▸ The exercise: Identify the lines bearing the string "script" and gather them.

▸ Records:
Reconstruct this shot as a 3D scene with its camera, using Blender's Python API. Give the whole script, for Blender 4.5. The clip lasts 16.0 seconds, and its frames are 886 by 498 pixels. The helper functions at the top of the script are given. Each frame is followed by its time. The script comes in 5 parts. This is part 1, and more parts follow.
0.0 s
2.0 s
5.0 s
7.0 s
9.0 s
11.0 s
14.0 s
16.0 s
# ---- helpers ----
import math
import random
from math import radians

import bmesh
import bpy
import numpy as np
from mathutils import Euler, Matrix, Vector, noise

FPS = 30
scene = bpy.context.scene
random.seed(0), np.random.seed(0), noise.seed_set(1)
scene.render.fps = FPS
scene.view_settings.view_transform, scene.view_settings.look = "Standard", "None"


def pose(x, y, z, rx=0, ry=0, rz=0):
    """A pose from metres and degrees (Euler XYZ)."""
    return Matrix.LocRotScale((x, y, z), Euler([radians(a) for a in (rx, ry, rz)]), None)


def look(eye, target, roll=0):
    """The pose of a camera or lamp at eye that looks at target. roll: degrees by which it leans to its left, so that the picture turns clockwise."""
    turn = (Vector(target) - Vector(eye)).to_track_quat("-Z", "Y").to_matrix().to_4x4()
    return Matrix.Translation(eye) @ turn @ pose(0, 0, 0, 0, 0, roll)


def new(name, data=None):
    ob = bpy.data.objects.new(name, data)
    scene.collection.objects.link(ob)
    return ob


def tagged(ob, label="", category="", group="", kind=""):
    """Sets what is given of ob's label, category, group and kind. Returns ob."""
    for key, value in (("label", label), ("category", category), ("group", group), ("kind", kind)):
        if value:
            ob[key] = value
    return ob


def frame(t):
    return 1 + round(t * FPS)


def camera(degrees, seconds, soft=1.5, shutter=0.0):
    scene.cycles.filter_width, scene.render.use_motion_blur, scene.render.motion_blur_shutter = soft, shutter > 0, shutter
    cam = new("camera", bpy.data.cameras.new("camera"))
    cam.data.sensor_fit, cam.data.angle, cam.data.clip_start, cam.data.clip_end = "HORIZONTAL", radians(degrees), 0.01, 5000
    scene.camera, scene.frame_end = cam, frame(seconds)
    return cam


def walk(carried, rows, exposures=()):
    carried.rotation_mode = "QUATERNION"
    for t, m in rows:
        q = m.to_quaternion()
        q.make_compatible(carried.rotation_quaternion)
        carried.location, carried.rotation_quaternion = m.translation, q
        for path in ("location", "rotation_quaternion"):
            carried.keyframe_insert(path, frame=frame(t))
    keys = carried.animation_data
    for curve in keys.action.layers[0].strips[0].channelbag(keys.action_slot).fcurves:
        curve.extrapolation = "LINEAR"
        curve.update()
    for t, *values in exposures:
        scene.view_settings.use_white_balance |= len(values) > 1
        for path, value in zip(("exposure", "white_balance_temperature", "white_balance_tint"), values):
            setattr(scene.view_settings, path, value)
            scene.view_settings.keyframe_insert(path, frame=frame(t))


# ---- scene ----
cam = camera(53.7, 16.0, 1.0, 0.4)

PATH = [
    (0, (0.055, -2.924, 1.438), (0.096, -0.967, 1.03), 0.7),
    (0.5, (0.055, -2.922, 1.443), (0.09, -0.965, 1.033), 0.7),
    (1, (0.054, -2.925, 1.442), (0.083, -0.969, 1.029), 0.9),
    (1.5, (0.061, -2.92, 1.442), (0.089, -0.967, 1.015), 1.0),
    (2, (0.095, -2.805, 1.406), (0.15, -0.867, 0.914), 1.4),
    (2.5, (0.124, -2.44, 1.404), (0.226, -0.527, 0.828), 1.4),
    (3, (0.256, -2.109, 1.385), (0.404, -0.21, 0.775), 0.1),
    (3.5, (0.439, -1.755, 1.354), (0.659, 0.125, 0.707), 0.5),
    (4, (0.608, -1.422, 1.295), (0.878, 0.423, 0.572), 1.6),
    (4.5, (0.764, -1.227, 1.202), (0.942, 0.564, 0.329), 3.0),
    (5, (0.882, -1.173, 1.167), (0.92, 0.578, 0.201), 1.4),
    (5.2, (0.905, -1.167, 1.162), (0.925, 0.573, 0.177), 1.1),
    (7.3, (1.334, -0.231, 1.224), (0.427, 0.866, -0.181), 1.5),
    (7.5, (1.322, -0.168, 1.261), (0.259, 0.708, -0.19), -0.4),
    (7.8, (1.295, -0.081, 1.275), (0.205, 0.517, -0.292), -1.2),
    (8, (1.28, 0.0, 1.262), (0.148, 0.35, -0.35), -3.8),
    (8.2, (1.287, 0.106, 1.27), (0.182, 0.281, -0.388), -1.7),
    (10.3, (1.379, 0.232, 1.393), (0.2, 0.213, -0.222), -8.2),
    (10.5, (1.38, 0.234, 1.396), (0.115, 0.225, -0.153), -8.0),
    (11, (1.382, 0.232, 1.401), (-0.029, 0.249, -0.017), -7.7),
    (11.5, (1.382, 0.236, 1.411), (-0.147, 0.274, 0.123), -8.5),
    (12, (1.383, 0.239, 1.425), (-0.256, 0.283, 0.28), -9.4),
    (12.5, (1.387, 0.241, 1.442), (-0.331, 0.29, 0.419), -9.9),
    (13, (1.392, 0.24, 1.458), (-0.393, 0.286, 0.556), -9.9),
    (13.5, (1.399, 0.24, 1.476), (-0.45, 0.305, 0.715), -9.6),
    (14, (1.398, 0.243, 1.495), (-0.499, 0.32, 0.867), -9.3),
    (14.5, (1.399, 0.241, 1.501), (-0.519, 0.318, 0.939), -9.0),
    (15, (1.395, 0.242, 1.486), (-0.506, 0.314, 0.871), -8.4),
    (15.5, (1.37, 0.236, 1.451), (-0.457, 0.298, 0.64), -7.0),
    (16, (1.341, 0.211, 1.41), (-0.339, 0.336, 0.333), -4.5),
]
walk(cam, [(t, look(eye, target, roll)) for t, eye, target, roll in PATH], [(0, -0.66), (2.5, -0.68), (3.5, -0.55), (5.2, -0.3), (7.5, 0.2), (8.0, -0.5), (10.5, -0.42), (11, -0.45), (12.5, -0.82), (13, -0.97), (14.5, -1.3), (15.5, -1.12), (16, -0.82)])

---

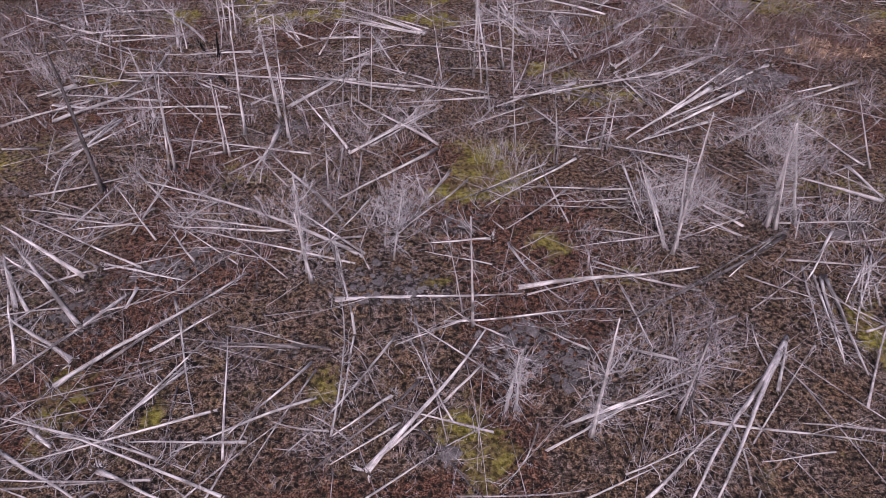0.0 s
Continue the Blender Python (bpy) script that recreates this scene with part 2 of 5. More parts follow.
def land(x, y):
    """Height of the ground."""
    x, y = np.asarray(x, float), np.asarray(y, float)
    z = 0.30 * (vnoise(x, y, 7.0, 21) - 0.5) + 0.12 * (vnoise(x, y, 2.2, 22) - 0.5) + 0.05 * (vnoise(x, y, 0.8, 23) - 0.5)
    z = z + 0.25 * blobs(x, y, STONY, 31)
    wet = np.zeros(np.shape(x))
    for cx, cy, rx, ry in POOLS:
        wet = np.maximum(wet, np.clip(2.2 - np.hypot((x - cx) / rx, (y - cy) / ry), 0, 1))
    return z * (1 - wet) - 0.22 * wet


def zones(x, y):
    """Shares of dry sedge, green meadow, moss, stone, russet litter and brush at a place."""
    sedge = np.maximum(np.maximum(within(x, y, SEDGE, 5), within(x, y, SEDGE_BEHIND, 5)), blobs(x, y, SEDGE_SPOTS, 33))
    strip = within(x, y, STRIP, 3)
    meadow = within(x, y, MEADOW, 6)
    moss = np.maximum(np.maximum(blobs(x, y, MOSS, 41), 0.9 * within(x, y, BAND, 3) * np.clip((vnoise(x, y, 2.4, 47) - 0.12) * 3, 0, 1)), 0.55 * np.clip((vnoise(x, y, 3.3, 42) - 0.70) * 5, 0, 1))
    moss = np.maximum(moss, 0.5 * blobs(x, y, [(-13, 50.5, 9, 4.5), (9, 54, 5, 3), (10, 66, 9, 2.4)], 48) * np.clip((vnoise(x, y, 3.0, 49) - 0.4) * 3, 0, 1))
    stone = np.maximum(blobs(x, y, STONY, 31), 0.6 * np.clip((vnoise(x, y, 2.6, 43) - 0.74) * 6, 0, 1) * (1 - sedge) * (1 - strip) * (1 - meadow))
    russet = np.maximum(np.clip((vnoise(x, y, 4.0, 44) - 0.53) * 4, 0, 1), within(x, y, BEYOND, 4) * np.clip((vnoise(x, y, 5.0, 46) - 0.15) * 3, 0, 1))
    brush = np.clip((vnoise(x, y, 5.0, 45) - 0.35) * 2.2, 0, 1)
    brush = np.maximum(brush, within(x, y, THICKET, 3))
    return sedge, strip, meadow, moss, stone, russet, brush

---

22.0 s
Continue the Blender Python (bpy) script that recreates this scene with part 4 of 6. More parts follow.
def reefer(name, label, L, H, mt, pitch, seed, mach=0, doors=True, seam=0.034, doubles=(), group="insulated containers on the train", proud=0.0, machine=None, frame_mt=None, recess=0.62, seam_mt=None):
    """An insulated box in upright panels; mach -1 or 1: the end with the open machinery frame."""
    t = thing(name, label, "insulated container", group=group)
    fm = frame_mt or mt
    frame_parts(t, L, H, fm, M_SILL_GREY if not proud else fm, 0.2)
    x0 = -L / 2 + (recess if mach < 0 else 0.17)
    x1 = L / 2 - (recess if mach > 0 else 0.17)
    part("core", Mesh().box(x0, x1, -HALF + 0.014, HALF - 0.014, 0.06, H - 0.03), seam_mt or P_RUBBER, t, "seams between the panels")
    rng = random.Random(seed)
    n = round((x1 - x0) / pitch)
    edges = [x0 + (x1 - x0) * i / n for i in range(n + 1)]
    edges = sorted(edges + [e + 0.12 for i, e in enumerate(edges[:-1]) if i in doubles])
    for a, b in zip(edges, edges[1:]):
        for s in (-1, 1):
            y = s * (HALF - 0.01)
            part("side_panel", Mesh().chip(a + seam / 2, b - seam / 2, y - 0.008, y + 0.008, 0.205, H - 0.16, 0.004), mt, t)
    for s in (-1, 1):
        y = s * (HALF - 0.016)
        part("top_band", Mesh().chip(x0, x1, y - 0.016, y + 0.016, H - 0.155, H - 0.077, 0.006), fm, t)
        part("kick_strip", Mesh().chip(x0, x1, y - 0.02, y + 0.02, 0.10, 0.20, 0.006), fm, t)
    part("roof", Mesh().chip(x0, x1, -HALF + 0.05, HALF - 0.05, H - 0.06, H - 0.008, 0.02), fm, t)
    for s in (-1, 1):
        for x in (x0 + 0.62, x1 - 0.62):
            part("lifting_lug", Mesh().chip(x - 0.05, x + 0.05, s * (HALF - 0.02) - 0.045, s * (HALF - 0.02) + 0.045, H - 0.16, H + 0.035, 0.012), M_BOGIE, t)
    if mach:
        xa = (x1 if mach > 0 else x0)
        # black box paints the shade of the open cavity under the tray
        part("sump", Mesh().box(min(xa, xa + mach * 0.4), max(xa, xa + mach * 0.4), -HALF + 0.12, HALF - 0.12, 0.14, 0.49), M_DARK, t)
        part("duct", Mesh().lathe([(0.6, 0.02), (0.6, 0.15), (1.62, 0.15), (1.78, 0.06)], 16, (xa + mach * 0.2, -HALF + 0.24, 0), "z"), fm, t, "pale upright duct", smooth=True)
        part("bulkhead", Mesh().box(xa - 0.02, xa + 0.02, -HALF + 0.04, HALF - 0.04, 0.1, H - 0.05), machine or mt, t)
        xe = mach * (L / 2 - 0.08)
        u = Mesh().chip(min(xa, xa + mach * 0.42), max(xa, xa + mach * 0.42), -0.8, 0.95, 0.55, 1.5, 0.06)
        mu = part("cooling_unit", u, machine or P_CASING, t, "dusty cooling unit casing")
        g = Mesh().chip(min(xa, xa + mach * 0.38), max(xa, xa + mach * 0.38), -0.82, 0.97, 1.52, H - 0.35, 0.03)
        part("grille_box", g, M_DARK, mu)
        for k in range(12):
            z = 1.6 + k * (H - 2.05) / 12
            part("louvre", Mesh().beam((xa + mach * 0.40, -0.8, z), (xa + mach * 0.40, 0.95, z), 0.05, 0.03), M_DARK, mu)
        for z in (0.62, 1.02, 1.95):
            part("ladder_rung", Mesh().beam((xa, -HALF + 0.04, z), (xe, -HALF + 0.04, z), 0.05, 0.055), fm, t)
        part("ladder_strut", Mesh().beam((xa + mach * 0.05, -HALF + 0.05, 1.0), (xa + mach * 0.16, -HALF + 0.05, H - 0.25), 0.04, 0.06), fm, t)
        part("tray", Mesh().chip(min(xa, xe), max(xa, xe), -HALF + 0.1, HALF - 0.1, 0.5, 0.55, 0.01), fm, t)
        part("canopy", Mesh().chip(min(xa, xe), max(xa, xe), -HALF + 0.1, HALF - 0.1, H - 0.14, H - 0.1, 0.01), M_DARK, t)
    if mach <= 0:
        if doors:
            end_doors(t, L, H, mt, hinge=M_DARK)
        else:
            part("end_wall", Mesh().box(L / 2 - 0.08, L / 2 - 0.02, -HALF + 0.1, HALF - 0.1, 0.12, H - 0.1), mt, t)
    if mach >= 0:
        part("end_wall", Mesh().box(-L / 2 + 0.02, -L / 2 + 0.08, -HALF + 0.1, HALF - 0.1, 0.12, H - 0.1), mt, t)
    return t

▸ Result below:
Reconstruct this shot as a 3D scene with its camera, using Blender's Python API. Give the whole script, for Blender 4.5. The clip lasts 16.0 seconds, and its frames are 886 by 498 pixels. The helper functions at the top of the script are given. Each frame is followed by its time. The script comes in 5 parts. This is part 1, and more parts follow.
Continue the Blender Python (bpy) script that recreates this scene with part 2 of 5. More parts follow.
Continue the Blender Python (bpy) script that recreates this scene with part 4 of 6. More parts follow.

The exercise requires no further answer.